Thursday, September 28, 2017

Studio Stories

I am a self-admitted liner note nerd. At its peak, my vinyl collection topped out at around 10,000 pieces; sadly career changes and multiple moves foced me to come to grips with the reality that holding onto the shear massiveness of the collection was becoming more and more impossible, so I started the sad and often painful process of selling off my collection.

The thing I miss the most is not the music, my CD and digital collection is ridiculously large; no what I truly miss is the tidbits of information on the jackets and sleeves of albums. The liner notes served as a roadmap of sorts to the producers and players that gave us so many musical memories. Often music from a given scene of geographic locale would see familiar names popping up over and over on session after session.

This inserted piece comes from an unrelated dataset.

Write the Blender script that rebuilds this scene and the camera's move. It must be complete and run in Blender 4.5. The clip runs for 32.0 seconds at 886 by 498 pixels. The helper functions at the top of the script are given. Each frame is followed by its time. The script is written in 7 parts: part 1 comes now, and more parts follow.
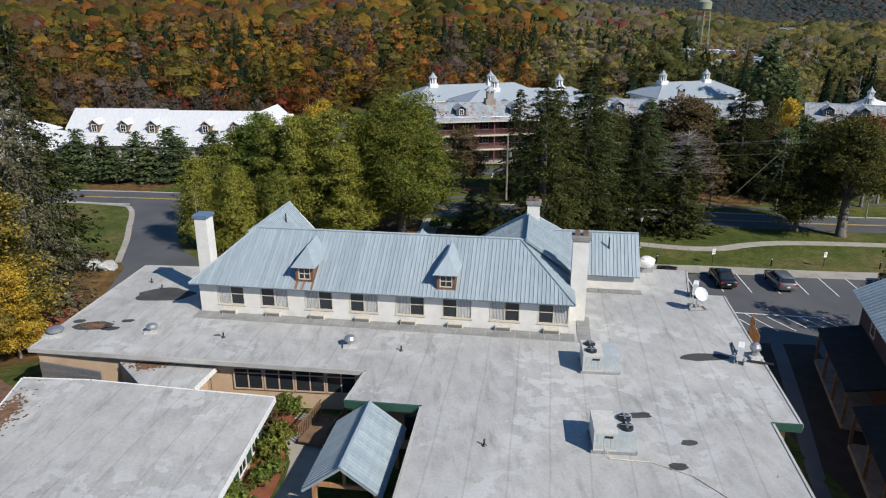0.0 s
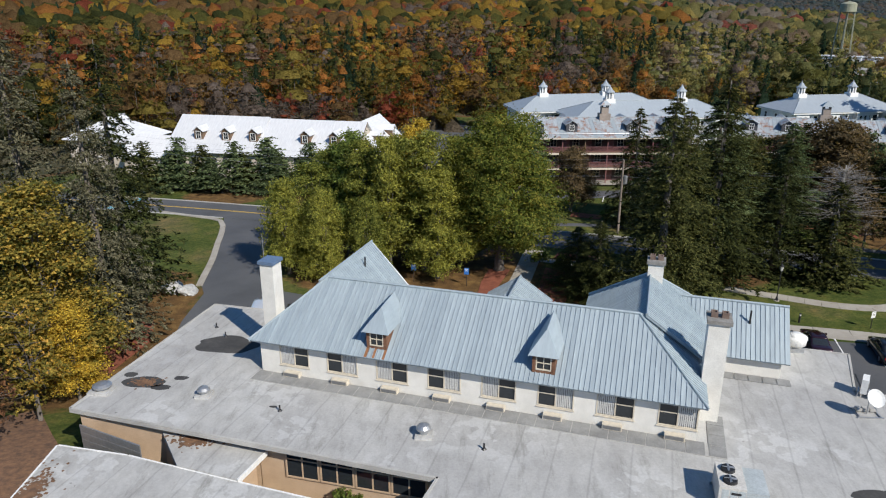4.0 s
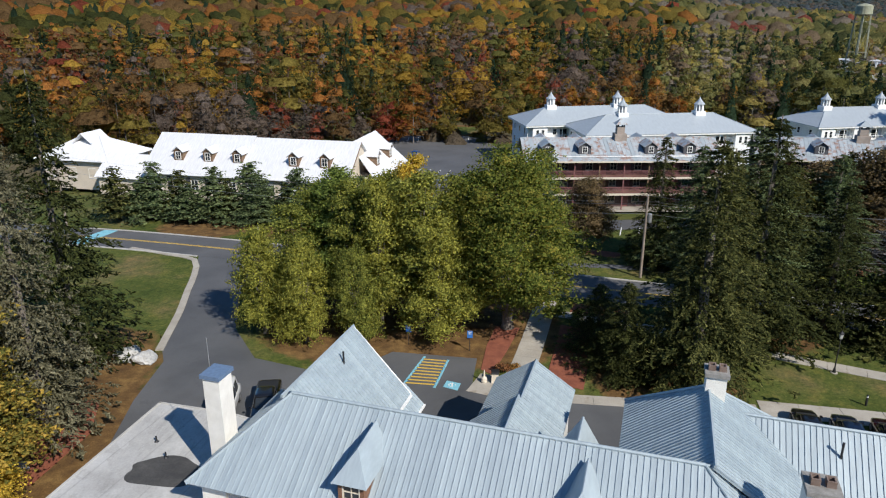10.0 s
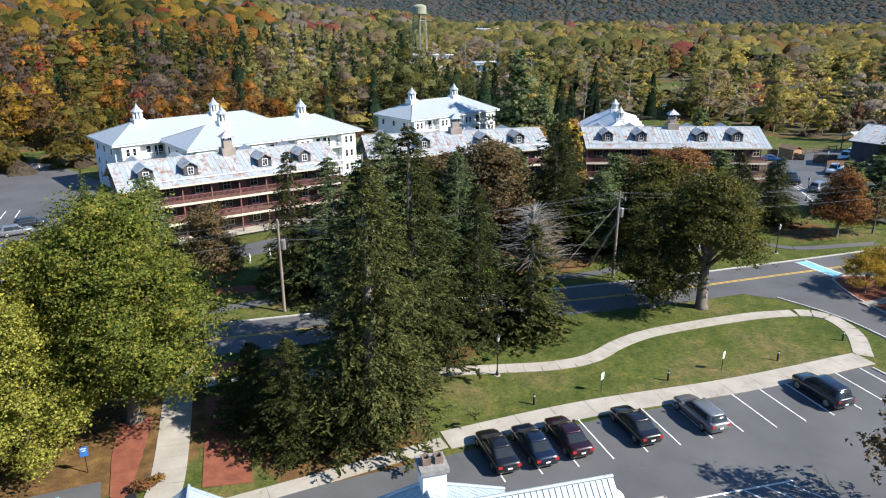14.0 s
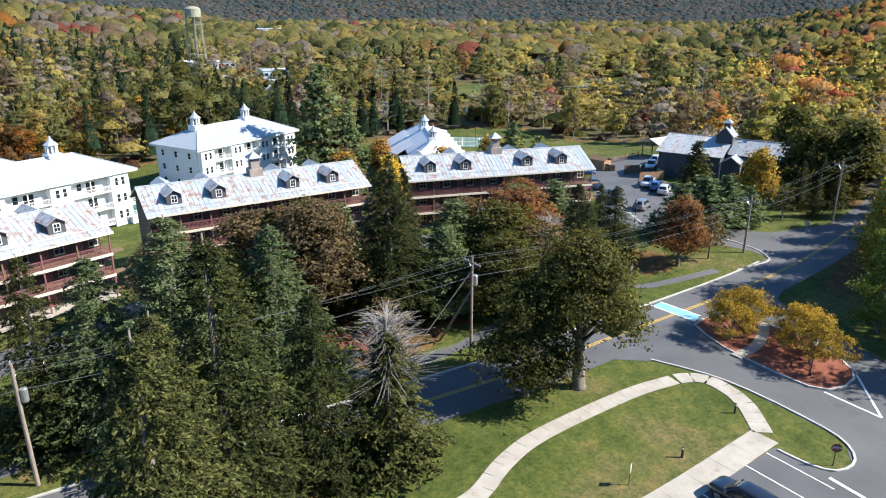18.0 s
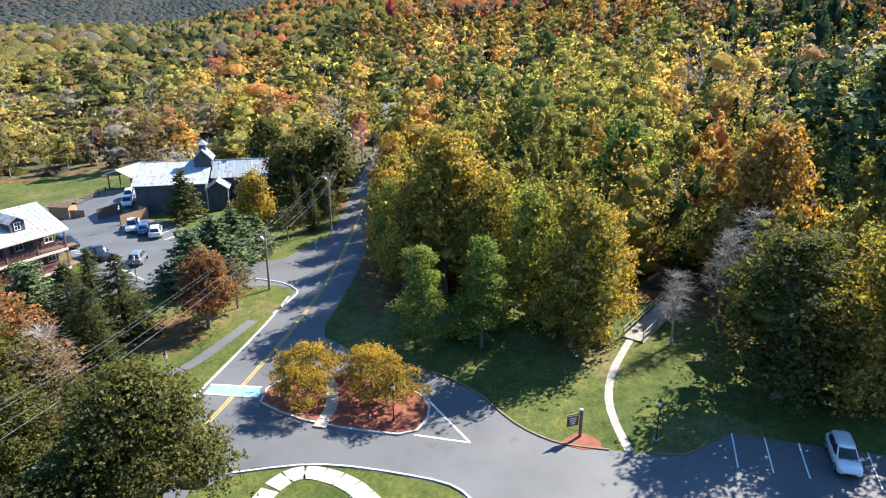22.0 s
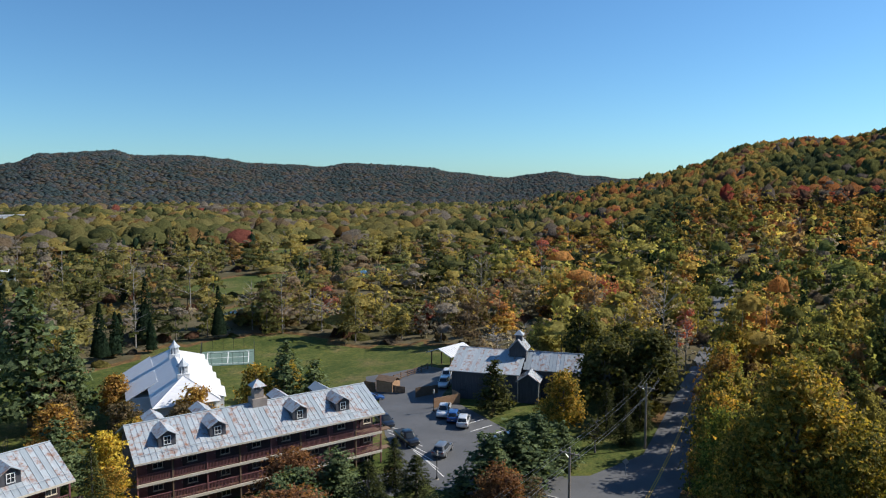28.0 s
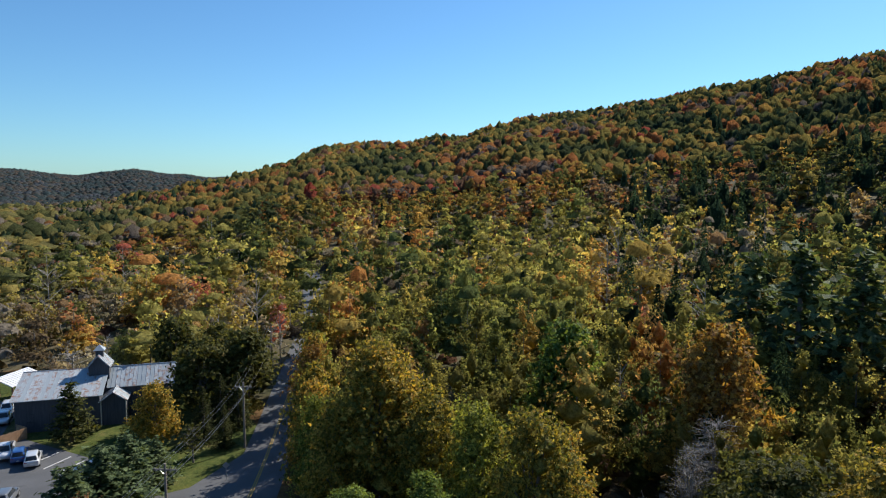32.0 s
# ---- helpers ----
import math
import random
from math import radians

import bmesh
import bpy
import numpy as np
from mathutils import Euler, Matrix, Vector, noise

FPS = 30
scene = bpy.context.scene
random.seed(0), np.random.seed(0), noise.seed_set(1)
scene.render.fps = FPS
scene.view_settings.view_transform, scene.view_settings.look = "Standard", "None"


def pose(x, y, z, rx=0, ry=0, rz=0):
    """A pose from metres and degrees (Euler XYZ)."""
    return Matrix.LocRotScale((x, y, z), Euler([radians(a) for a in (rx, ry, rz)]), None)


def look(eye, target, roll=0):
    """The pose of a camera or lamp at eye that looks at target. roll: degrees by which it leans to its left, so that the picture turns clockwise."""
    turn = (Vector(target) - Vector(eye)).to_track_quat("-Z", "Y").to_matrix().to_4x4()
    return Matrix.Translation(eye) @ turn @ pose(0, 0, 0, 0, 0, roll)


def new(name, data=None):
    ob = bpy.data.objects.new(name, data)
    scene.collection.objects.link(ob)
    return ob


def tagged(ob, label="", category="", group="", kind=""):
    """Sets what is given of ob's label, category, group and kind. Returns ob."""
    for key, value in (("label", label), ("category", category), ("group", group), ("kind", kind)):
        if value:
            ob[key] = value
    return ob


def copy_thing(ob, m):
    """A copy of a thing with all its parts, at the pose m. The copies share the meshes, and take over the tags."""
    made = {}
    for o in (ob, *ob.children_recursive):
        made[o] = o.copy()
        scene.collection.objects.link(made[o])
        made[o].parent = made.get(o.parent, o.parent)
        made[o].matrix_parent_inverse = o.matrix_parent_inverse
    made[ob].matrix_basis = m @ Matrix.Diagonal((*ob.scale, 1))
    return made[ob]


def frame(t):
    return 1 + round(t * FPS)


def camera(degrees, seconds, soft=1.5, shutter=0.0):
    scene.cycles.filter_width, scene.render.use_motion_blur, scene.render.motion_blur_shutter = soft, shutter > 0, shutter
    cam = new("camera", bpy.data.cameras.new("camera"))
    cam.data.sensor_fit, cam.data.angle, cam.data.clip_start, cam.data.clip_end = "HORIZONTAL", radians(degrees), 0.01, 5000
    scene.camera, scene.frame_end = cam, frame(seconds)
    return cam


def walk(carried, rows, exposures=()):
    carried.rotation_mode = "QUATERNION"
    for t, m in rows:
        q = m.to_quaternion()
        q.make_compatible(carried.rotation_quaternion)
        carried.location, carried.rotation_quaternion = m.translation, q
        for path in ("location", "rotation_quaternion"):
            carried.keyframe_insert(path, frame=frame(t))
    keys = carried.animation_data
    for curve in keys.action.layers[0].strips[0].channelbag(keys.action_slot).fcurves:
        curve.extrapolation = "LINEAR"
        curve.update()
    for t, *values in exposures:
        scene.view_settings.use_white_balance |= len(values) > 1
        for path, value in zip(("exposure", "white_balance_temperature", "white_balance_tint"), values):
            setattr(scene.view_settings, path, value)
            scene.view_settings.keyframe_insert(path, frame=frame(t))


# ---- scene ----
# Camera: a flight over the roofs, then a turn to the right over the junction.
cam = camera(64.94, 32.0, 1.15)
PATH = [
    (0.0, pose(0.43, -10.91, 25.94, 71.19, 0, -4.64)),
    (0.5, pose(0.58, -9.69, 25.97, 71.20, 0, -4.50)),
    (1.0, pose(0.72, -8.51, 26.02, 71.22, 0, -3.68)),
    (1.5, pose(0.85, -7.40, 26.07, 71.25, 0, -0.60)),
    (2.0, pose(0.98, -6.35, 26.12, 71.21, 0, 2.68)),
    (2.5, pose(1.08, -5.30, 26.23, 71.15, 0, 4.32)),
    (3.0, pose(1.15, -4.22, 26.42, 71.20, 0, 4.29)),
    (3.5, pose(1.17, -3.16, 26.69, 71.23, 0, 4.26)),
    (5.5, pose(1.03, 0.86, 28.03, 71.19, 0, 4.15)),
    (6.0, pose(1.03, 1.84, 28.17, 71.23, 0, 4.17)),
    (6.5, pose(1.01, 2.79, 28.33, 71.20, 0, 4.16)),
    (7.0, pose(0.98, 3.70, 28.48, 71.22, 0, 4.17)),
    (7.5, pose(0.93, 4.60, 28.62, 71.24, 0, 4.16)),
    (8.0, pose(0.86, 5.50, 28.71, 71.19, 0, 4.20)),
    (8.5, pose(0.79, 6.43, 28.77, 71.18, 0, 4.18)),
    (9.0, pose(0.70, 7.38, 28.80, 71.11, 0, 4.18)),
    (9.5, pose(0.60, 8.31, 28.84, 71.05, 0, 4.27)),
    (10.0, pose(0.52, 9.23, 28.91, 71.09, 0, 4.40)),
    (10.5, pose(0.49, 10.18, 28.97, 71.08, 0, 3.79)),
    (11.0, pose(0.47, 11.17, 28.99, 71.11, 0, 0.90)),
    (11.5, pose(0.48, 12.24, 28.97, 71.11, 0, -1.35)),
    (12.0, pose(0.53, 13.47, 28.92, 71.14, 0, -4.53)),
    (12.5, pose(0.61, 14.88, 28.88, 71.15, 0, -11.27)),
    (13.0, pose(0.73, 16.47, 28.86, 71.13, 0, -17.68)),
    (13.5, pose(0.95, 18.26, 28.86, 71.13, 0, -22.77)),
    (14.0, pose(1.26, 20.21, 28.90, 71.08, 0, -27.84)),
    (14.5, pose(1.69, 22.25, 29.00, 70.99, 0, -33.06)),
    (15.0, pose(2.30, 24.36, 29.21, 70.96, 0, -35.92)),
    (15.5, pose(3.03, 26.48, 29.50, 70.98, 0, -37.26)),
    (17.5, pose(7.40, 34.32, 31.48, 70.76, 0, -42.41)),
    (18.0, pose(8.74, 35.99, 31.81, 70.79, 0, -44.84)),
    (18.5, pose(10.04, 37.63, 32.07, 70.83, 0, -49.00)),
    (19.0, pose(11.32, 39.23, 32.33, 70.85, 0, -53.93)),
    (19.5, pose(12.61, 40.79, 32.68, 70.86, 0, -59.95)),
    (20.0, pose(13.95, 42.26, 33.12, 70.80, 0, -66.00)),
    (20.5, pose(15.38, 43.59, 33.51, 70.74, 0, -72.25)),
    (21.0, pose(16.86, 44.76, 33.75, 70.75, 0, -78.38)),
    (21.5, pose(18.35, 45.79, 33.93, 70.77, 0, -83.96)),
    (22.0, pose(19.83, 46.68, 34.12, 70.74, 0, -88.64)),
    (22.5, pose(21.28, 47.48, 34.39, 70.73, 0, -93.27)),
    (23.0, pose(22.68, 48.11, 34.76, 70.98, 0, -94.77)),
    (23.5, pose(24.04, 48.48, 35.31, 71.73, 0, -94.65)),
    (24.0, pose(25.41, 48.55, 36.00, 74.65, 0, -94.46)),
    (24.5, pose(26.80, 48.43, 36.76, 79.00, 0, -94.04)),
    (26.5, pose(27.16, 48.61, 37.19, 85.04, 0, -88.16)),
    (27.0, pose(27.22, 48.59, 37.19, 85.03, 0, -80.47)),
    (27.5, pose(27.28, 48.56, 37.19, 84.94, 0, -71.54)),
    (28.0, pose(27.34, 48.54, 37.19, 84.82, 0, -62.68)),
    (28.5, pose(27.40, 48.51, 37.19, 84.74, 0, -53.62)),
    (29.0, pose(27.46, 48.49, 37.19, 84.73, 0, -47.66)),
    (29.5, pose(27.52, 48.46, 37.19, 84.70, 0, -49.72)),
    (30.0, pose(27.58, 48.44, 37.19, 84.69, 0, -56.53)),
    (30.5, pose(27.64, 48.41, 37.19, 84.68, 0, -64.94)),
    (31.0, pose(27.70, 48.39, 37.19, 84.71, 0, -75.02)),
    (31.5, pose(27.76, 48.36, 37.19, 84.77, 0, -84.84)),
    (32.0, pose(27.82, 48.34, 37.19, 84.70, 0, -95.52)),
]
EXPOSURE = [(0.0, -0.05), (9.0, 0.05), (12.0, 0.4), (14.0, 0.83), (18.0, 1.07), (20.0, 1.25), (22.5, 1.7), (24.0, 1.8), (24.6, 1.5), (26.4, 0.42), (28.0, 0.25), (32.0, 0.29)]
walk(cam, PATH, EXPOSURE)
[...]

It is those studio stories that are the focus of a pair of new books:

Goodnight, L.A.: The Rise and Fall of Classic Rock – The Untold Story from Inside the Legendary Recording Studios – Kent Hartman (DaCapo)
Kent Hartman does for the studios, producers, and players of the classic rock era of the late sixties and into the 1970s what he did for the cadre of musical geniuses who cranked out hit after hit in the early to late sixties known as part of the studio musician collective dubbed the Wrecking Crew; with his new book Goodnight, L.A.: The Rise and Fall of Classic Rock – The Untold Story from Inside the Legendary Recording Studios.


Hartman has a loose and laidback writing style that is perfect for detailing the L.A. music scene in that era; the criss-crossing of paths, personalities and players that were responsible for some of rock ‘n’ roll’s greatest hits. He also offers up insights into insider stories about the personalities that contributed to huge successes of the era.

Hartman really highlights the heavy duty desire bordering on desperation that folks like producer Keith Olsen, Richard Dashut, and guitarist Waddy Wachtel put into their pursuit of musical success. These guys truly lived for the music and it often shows in the results they enjoyed.

The parade of folks making appearances reads like a who’s who of classic rock including Fleetwood Mac, Loggins and Messina, Chicago, Carole King, The Doobie Brothers, REO Speedwagon, Journey, Heart, The Eagles and more. This one is perfect if you’re a liner note nerd or not.

Maximum Volume: The Life of Beatles Producer George Martin, The Early Years, 1926 – 1966 – Kenneth Womack (Chicago Review Press)

Over the course of time the appellation of “the fifth Beatle” has been applied to an array of folks from disc jockeys, to side men who played with the band at various times, managers and sundry hangers on. The one person that can truly lay claim to that title in my opinion is the band’s producer George Martin.


Maximum Volume: The Life of Beatles Producer George Martin, The Early Years, 1926 – 1966, the first of two installments covering the impresario’s incredible career as a knob twiddler, covers Martin’s earliest interactions with the Fab Four. 
Author Kenneth Womack conducts a deep dive that results in an almost encyclopedic accounting of the bands ventures into the recording studio.

Whether you are a Beatlemaniac, a casual fan or newcomer to the bands music, Womack offers some amazing insider tales about how the band’s earliest tracks were captured on two track audio tape and how Martin worked his magic within the confines of those limitations, to spectacular result.


For a guy who came to the world of production by recording comedy programs, Martin proved to be a legitimate genius in a world where that term is thrown around much too freely. Womack slips in great stories about Martin adding little bits of instrumentation to even those early, simple tracks, that will have you pulling out the album or CD to pick up on these aural flavorings to see how they impacted the final results. This one perfectly sets up the next installment of a set that should be on the bookshelf of any Beatles fan.